## Provided records
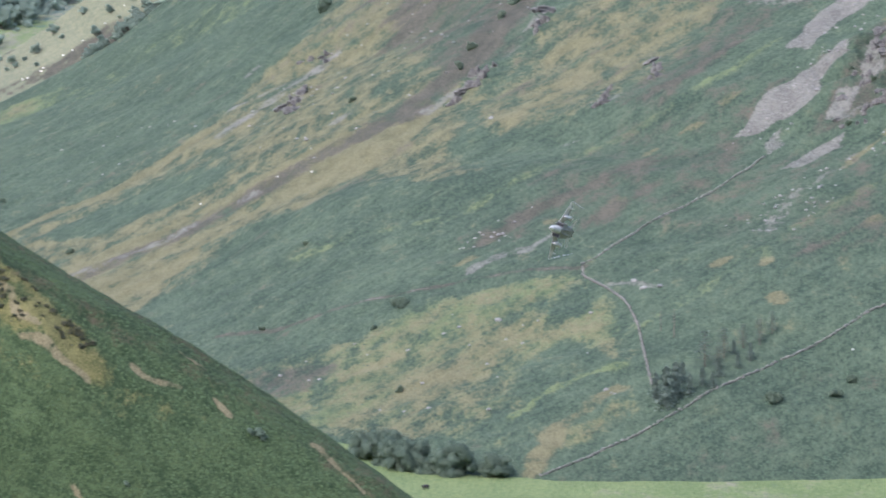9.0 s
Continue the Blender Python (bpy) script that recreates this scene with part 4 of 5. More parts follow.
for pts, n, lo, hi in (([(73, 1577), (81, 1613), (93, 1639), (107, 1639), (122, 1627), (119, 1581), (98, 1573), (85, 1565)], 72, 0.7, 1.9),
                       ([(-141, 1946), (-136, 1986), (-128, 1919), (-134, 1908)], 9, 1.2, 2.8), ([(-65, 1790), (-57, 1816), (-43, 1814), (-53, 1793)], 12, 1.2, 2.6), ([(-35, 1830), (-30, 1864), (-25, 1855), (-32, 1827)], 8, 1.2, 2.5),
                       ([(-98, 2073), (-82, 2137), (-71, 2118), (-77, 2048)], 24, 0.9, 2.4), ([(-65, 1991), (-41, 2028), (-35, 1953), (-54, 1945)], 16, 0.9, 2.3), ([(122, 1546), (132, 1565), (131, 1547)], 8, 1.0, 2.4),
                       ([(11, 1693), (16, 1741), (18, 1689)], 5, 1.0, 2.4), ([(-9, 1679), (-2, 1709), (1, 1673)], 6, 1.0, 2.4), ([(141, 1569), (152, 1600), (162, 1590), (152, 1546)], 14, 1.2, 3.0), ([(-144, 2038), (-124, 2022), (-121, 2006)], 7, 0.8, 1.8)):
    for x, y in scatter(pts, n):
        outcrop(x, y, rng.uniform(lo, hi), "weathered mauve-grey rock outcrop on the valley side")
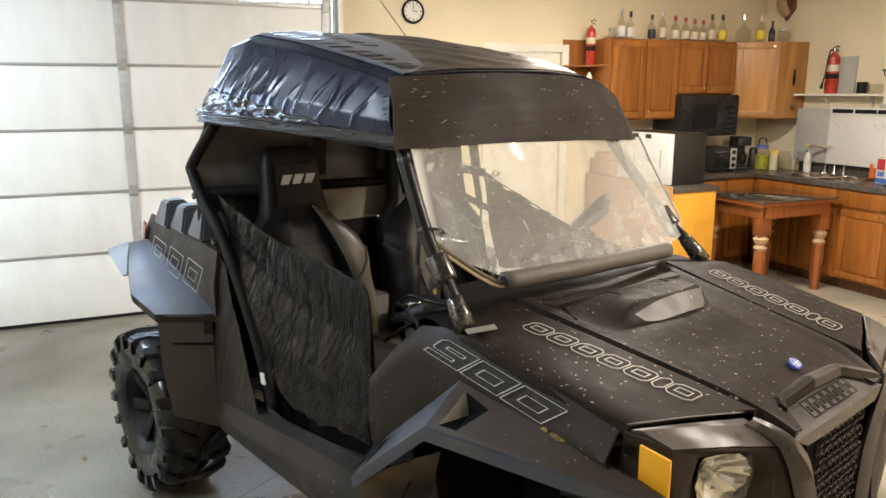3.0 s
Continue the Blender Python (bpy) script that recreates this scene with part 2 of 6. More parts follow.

## Written problem
Without the images, write out each line of the data verbatim.

## Answer for this exercise
9.0 s
Continue the Blender Python (bpy) script that recreates this scene with part 4 of 5. More parts follow.
for pts, n, lo, hi in (([(73, 1577), (81, 1613), (93, 1639), (107, 1639), (122, 1627), (119, 1581), (98, 1573), (85, 1565)], 72, 0.7, 1.9),
                       ([(-141, 1946), (-136, 1986), (-128, 1919), (-134, 1908)], 9, 1.2, 2.8), ([(-65, 1790), (-57, 1816), (-43, 1814), (-53, 1793)], 12, 1.2, 2.6), ([(-35, 1830), (-30, 1864), (-25, 1855), (-32, 1827)], 8, 1.2, 2.5),
                       ([(-98, 2073), (-82, 2137), (-71, 2118), (-77, 2048)], 24, 0.9, 2.4), ([(-65, 1991), (-41, 2028), (-35, 1953), (-54, 1945)], 16, 0.9, 2.3), ([(122, 1546), (132, 1565), (131, 1547)], 8, 1.0, 2.4),
                       ([(11, 1693), (16, 1741), (18, 1689)], 5, 1.0, 2.4), ([(-9, 1679), (-2, 1709), (1, 1673)], 6, 1.0, 2.4), ([(141, 1569), (152, 1600), (162, 1590), (152, 1546)], 14, 1.2, 3.0), ([(-144, 2038), (-124, 2022), (-121, 2006)], 7, 0.8, 1.8)):
    for x, y in scatter(pts, n):
        outcrop(x, y, rng.uniform(lo, hi), "weathered mauve-grey rock outcrop on the valley side")
3.0 s
Continue the Blender Python (bpy) script that recreates this scene with part 2 of 6. More parts follow.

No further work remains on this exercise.